- Records for the task -

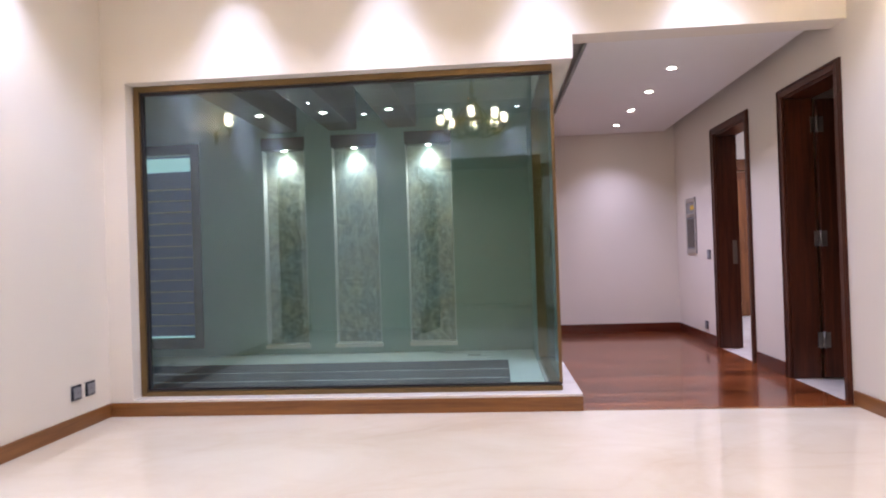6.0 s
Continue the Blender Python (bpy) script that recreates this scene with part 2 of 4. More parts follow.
RED_SKIRT_Y = wood("red_skirting_y", (0.06, 0.010, 0.005), (0.13, 0.028, 0.014), "y", rough=0.25, coat=0.5)
PLANK = wood("floor_plank", (0.088, 0.018, 0.006), (0.265, 0.076, 0.022), "x", rough=0.2, coat=0.4, spec=0.4, coat_rough=0.06, per_object=0.42, bump=0.02)
BEAM_WOOD = wood("beam_wood", (0.02, 0.013, 0.011), (0.05, 0.032, 0.027), "y", rough=0.45, coat=0.1)
DOOR_BROWN = wood("brown_door_wood", (0.09, 0.030, 0.009), (0.19, 0.070, 0.021), "z", rough=0.35, coat=0.3)
OAK = wood("kitchen_oak", (0.54, 0.36, 0.135), (0.635, 0.44, 0.185), "y", rough=0.4, coat=0.1, scale=1.4)
OAK_DARK = wood("kitchen_oak_panel", (0.41, 0.225, 0.06), (0.52, 0.31, 0.10), "y", rough=0.4, coat=0.1, scale=1.4)
BRONZE = surface("bronze_frame", (0.20, 0.13, 0.055), rough=0.38, metal=0.75, vary=0.12, scale=6, grain=150, bump=0.04)
BLACK_GASKET = surface("black_gasket", (0.012, 0.012, 0.014), rough=0.5, vary=0.1, bump=0.0)
BRASS = surface("brass", (0.78, 0.47, 0.12), rough=0.2, metal=1.0, vary=0.15, scale=20, grain=200, bump=0.03)
ANTIQUE = surface("antique_brass", (0.46, 0.32, 0.10), rough=0.26, metal=1.0, vary=0.2, scale=18, grain=160, bump=0.04)
HINGE = surface("hinge_bronze", (0.20, 0.165, 0.135), rough=0.4, metal=0.6, vary=0.15, scale=30, grain=200, bump=0.04)
STEEL = surface("brushed_steel", (0.58, 0.56, 0.53), rough=0.33, metal=1.0, vary=0.06, scale=8, grain=120, bump=0.03, stretch=(1, 0.08, 1))
DULL_STEEL = surface("dull_steel", (0.20, 0.185, 0.17), rough=0.45, metal=0.7, vary=0.12, scale=30, grain=160, bump=0.04)
IRON = surface("black_iron", (0.010, 0.013, 0.016), rough=0.38, metal=0.3, vary=0.3, scale=25, grain=140, bump=0.15)
SWITCH = surface("switch_plastic", (0.018, 0.020, 0.028), rough=0.28, vary=0.1, scale=10, bump=0.0)
SWITCH_BLUE = surface("switch_rocker", (0.05, 0.07, 0.12), rough=0.22, vary=0.1, scale=10, bump=0.0)
GREY_PLASTIC = surface("grey_plastic", (0.22, 0.22, 0.23), rough=0.4, vary=0.06, scale=10, bump=0.0)
WHITE_GLOSS = surface("white_gloss", (0.78, 0.77, 0.76), rough=0.16, vary=0.02, scale=2, bump=0.0)
COURT_WALL = surface("courtyard_paint", (0.35, 0.435, 0.39), rough=0.7, vary=0.05, scale=1.5, grain=120, bump=0.1)
COURT_FLOOR = surface("courtyard_tile", (0.55, 0.60, 0.56), rough=0.3, vary=0.05, scale=3, grain=60, bump=0.03)
GRATE = surface("dark_slate", (0.028, 0.032, 0.040), rough=0.45, vary=0.25, scale=8, grain=90, bump=0.1)
STONE = damask_mat("niche_stone", (0.56, 0.56, 0.52), (0.31, 0.325, 0.315))
DARK_LINTEL = surface("dark_lintel", (0.035, 0.028, 0.025), rough=0.4, vary=0.15, scale=8, bump=0.03)
NICHE_PANEL = surface("niche_leather", (0.34, 0.115, 0.05), rough=0.45, vary=0.15, scale=7, grain=70, bump=0.1)
PEWTER = surface("pewter_ornament", (0.30, 0.30, 0.27), rough=0.35, metal=0.8, vary=0.4, scale=50, grain=160, bump=0.4)
TEAL = surface("teal_enamel", (0.02, 0.055, 0.06), rough=0.2, vary=0.3, scale=40, bump=0.2)
BLUE_BOX = surface("blue_card", (0.09, 0.20, 0.28), rough=0.5, vary=0.12, scale=15, bump=0.02)
# faint emission stands in for dusk light on the blind
DUSK_GLOW = glow("dusk_glow_blind", (0.10, 0.16, 0.42), 0.025)
DARK_GLASS = surface("dark_oven_glass", (0.012, 0.011, 0.013), rough=0.07, vary=0.1, bump=0.0)
FROST = surface("frosted_glass", (0.30, 0.32, 0.335), rough=0.07, vary=0.04, scale=3, bump=0.0)
MW_FACE = surface("microwave_face", (0.42, 0.36, 0.295), rough=0.38, metal=0.3, vary=0.05, scale=8, grain=120, bump=0.02)
PLINTH = surface("plinth_grey", (0.60, 0.57, 0.52), rough=0.35, metal=0.1, vary=0.05, scale=3, bump=0.0)
WIRE = surface("grey_cable", (0.10, 0.10, 0.115), rough=0.5, vary=0.1, bump=0.0)
GREIGE = surface("grey_brown_laminate", (0.36, 0.31, 0.27), rough=0.4, vary=0.08, scale=4, grain=80, bump=0.02, stretch=(1, 0.1, 1))
SPLASH = surface("splash_laminate", (0.58, 0.55, 0.54), rough=0.35, vary=0.03, scale=2, bump=0.0)
YELLOW = surface("yellow_sticker", (0.75, 0.48, 0.03), rough=0.4, vary=0.05, bump=0.0)
WINDOW_GLASS = pane_mat("window_glass", (0.78, 0.91, 0.87), 1.9, (0.72, 0.83, 1.0))
DOOR_GLASS = pane_mat("door_glass", (0.93, 0.965, 0.96), 1.65)
SHELF_GLASS = pane_mat("shelf_glass", (0.75, 0.86, 0.84), 1.5)
SHADE = opal("lit_shade", (1.0, 0.84, 0.62), SHADE_GLOW)
BULB = glow("lit_bulb", (1.0, 0.84, 0.6), 45)
LAMP_DISC = glow("lamp_disc", (1.0, 0.95, 0.9), 25)
STRIP = glow("tube_light", (0.85, 0.88, 1.0), 7)
# emission in place of the lit interior seen past the blind
INTERIOR_GLOW = glow("lit_interior_glow", (0.50, 0.72, 0.78), 0.38)


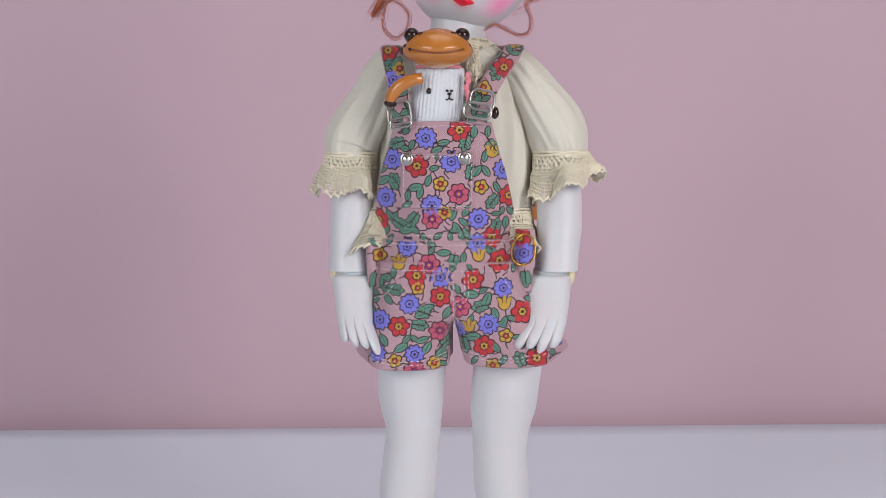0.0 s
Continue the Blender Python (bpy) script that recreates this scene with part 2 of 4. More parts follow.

- Do this -
Set each line of the records down exactly, leaving every picture out.

- Written answer -
6.0 s
Continue the Blender Python (bpy) script that recreates this scene with part 2 of 4. More parts follow.
RED_SKIRT_Y = wood("red_skirting_y", (0.06, 0.010, 0.005), (0.13, 0.028, 0.014), "y", rough=0.25, coat=0.5)
PLANK = wood("floor_plank", (0.088, 0.018, 0.006), (0.265, 0.076, 0.022), "x", rough=0.2, coat=0.4, spec=0.4, coat_rough=0.06, per_object=0.42, bump=0.02)
BEAM_WOOD = wood("beam_wood", (0.02, 0.013, 0.011), (0.05, 0.032, 0.027), "y", rough=0.45, coat=0.1)
DOOR_BROWN = wood("brown_door_wood", (0.09, 0.030, 0.009), (0.19, 0.070, 0.021), "z", rough=0.35, coat=0.3)
OAK = wood("kitchen_oak", (0.54, 0.36, 0.135), (0.635, 0.44, 0.185), "y", rough=0.4, coat=0.1, scale=1.4)
OAK_DARK = wood("kitchen_oak_panel", (0.41, 0.225, 0.06), (0.52, 0.31, 0.10), "y", rough=0.4, coat=0.1, scale=1.4)
BRONZE = surface("bronze_frame", (0.20, 0.13, 0.055), rough=0.38, metal=0.75, vary=0.12, scale=6, grain=150, bump=0.04)
BLACK_GASKET = surface("black_gasket", (0.012, 0.012, 0.014), rough=0.5, vary=0.1, bump=0.0)
BRASS = surface("brass", (0.78, 0.47, 0.12), rough=0.2, metal=1.0, vary=0.15, scale=20, grain=200, bump=0.03)
ANTIQUE = surface("antique_brass", (0.46, 0.32, 0.10), rough=0.26, metal=1.0, vary=0.2, scale=18, grain=160, bump=0.04)
HINGE = surface("hinge_bronze", (0.20, 0.165, 0.135), rough=0.4, metal=0.6, vary=0.15, scale=30, grain=200, bump=0.04)
STEEL = surface("brushed_steel", (0.58, 0.56, 0.53), rough=0.33, metal=1.0, vary=0.06, scale=8, grain=120, bump=0.03, stretch=(1, 0.08, 1))
DULL_STEEL = surface("dull_steel", (0.20, 0.185, 0.17), rough=0.45, metal=0.7, vary=0.12, scale=30, grain=160, bump=0.04)
IRON = surface("black_iron", (0.010, 0.013, 0.016), rough=0.38, metal=0.3, vary=0.3, scale=25, grain=140, bump=0.15)
SWITCH = surface("switch_plastic", (0.018, 0.020, 0.028), rough=0.28, vary=0.1, scale=10, bump=0.0)
SWITCH_BLUE = surface("switch_rocker", (0.05, 0.07, 0.12), rough=0.22, vary=0.1, scale=10, bump=0.0)
GREY_PLASTIC = surface("grey_plastic", (0.22, 0.22, 0.23), rough=0.4, vary=0.06, scale=10, bump=0.0)
WHITE_GLOSS = surface("white_gloss", (0.78, 0.77, 0.76), rough=0.16, vary=0.02, scale=2, bump=0.0)
COURT_WALL = surface("courtyard_paint", (0.35, 0.435, 0.39), rough=0.7, vary=0.05, scale=1.5, grain=120, bump=0.1)
COURT_FLOOR = surface("courtyard_tile", (0.55, 0.60, 0.56), rough=0.3, vary=0.05, scale=3, grain=60, bump=0.03)
GRATE = surface("dark_slate", (0.028, 0.032, 0.040), rough=0.45, vary=0.25, scale=8, grain=90, bump=0.1)
STONE = damask_mat("niche_stone", (0.56, 0.56, 0.52), (0.31, 0.325, 0.315))
DARK_LINTEL = surface("dark_lintel", (0.035, 0.028, 0.025), rough=0.4, vary=0.15, scale=8, bump=0.03)
NICHE_PANEL = surface("niche_leather", (0.34, 0.115, 0.05), rough=0.45, vary=0.15, scale=7, grain=70, bump=0.1)
PEWTER = surface("pewter_ornament", (0.30, 0.30, 0.27), rough=0.35, metal=0.8, vary=0.4, scale=50, grain=160, bump=0.4)
TEAL = surface("teal_enamel", (0.02, 0.055, 0.06), rough=0.2, vary=0.3, scale=40, bump=0.2)
BLUE_BOX = surface("blue_card", (0.09, 0.20, 0.28), rough=0.5, vary=0.12, scale=15, bump=0.02)
# faint emission stands in for dusk light on the blind
DUSK_GLOW = glow("dusk_glow_blind", (0.10, 0.16, 0.42), 0.025)
DARK_GLASS = surface("dark_oven_glass", (0.012, 0.011, 0.013), rough=0.07, vary=0.1, bump=0.0)
FROST = surface("frosted_glass", (0.30, 0.32, 0.335), rough=0.07, vary=0.04, scale=3, bump=0.0)
MW_FACE = surface("microwave_face", (0.42, 0.36, 0.295), rough=0.38, metal=0.3, vary=0.05, scale=8, grain=120, bump=0.02)
PLINTH = surface("plinth_grey", (0.60, 0.57, 0.52), rough=0.35, metal=0.1, vary=0.05, scale=3, bump=0.0)
WIRE = surface("grey_cable", (0.10, 0.10, 0.115), rough=0.5, vary=0.1, bump=0.0)
GREIGE = surface("grey_brown_laminate", (0.36, 0.31, 0.27), rough=0.4, vary=0.08, scale=4, grain=80, bump=0.02, stretch=(1, 0.1, 1))
SPLASH = surface("splash_laminate", (0.58, 0.55, 0.54), rough=0.35, vary=0.03, scale=2, bump=0.0)
YELLOW = surface("yellow_sticker", (0.75, 0.48, 0.03), rough=0.4, vary=0.05, bump=0.0)
WINDOW_GLASS = pane_mat("window_glass", (0.78, 0.91, 0.87), 1.9, (0.72, 0.83, 1.0))
DOOR_GLASS = pane_mat("door_glass", (0.93, 0.965, 0.96), 1.65)
SHELF_GLASS = pane_mat("shelf_glass", (0.75, 0.86, 0.84), 1.5)
SHADE = opal("lit_shade", (1.0, 0.84, 0.62), SHADE_GLOW)
BULB = glow("lit_bulb", (1.0, 0.84, 0.6), 45)
LAMP_DISC = glow("lamp_disc", (1.0, 0.95, 0.9), 25)
STRIP = glow("tube_light", (0.85, 0.88, 1.0), 7)
# emission in place of the lit interior seen past the blind
INTERIOR_GLOW = glow("lit_interior_glow", (0.50, 0.72, 0.78), 0.38)


0.0 s
Continue the Blender Python (bpy) script that recreates this scene with part 2 of 4. More parts follow.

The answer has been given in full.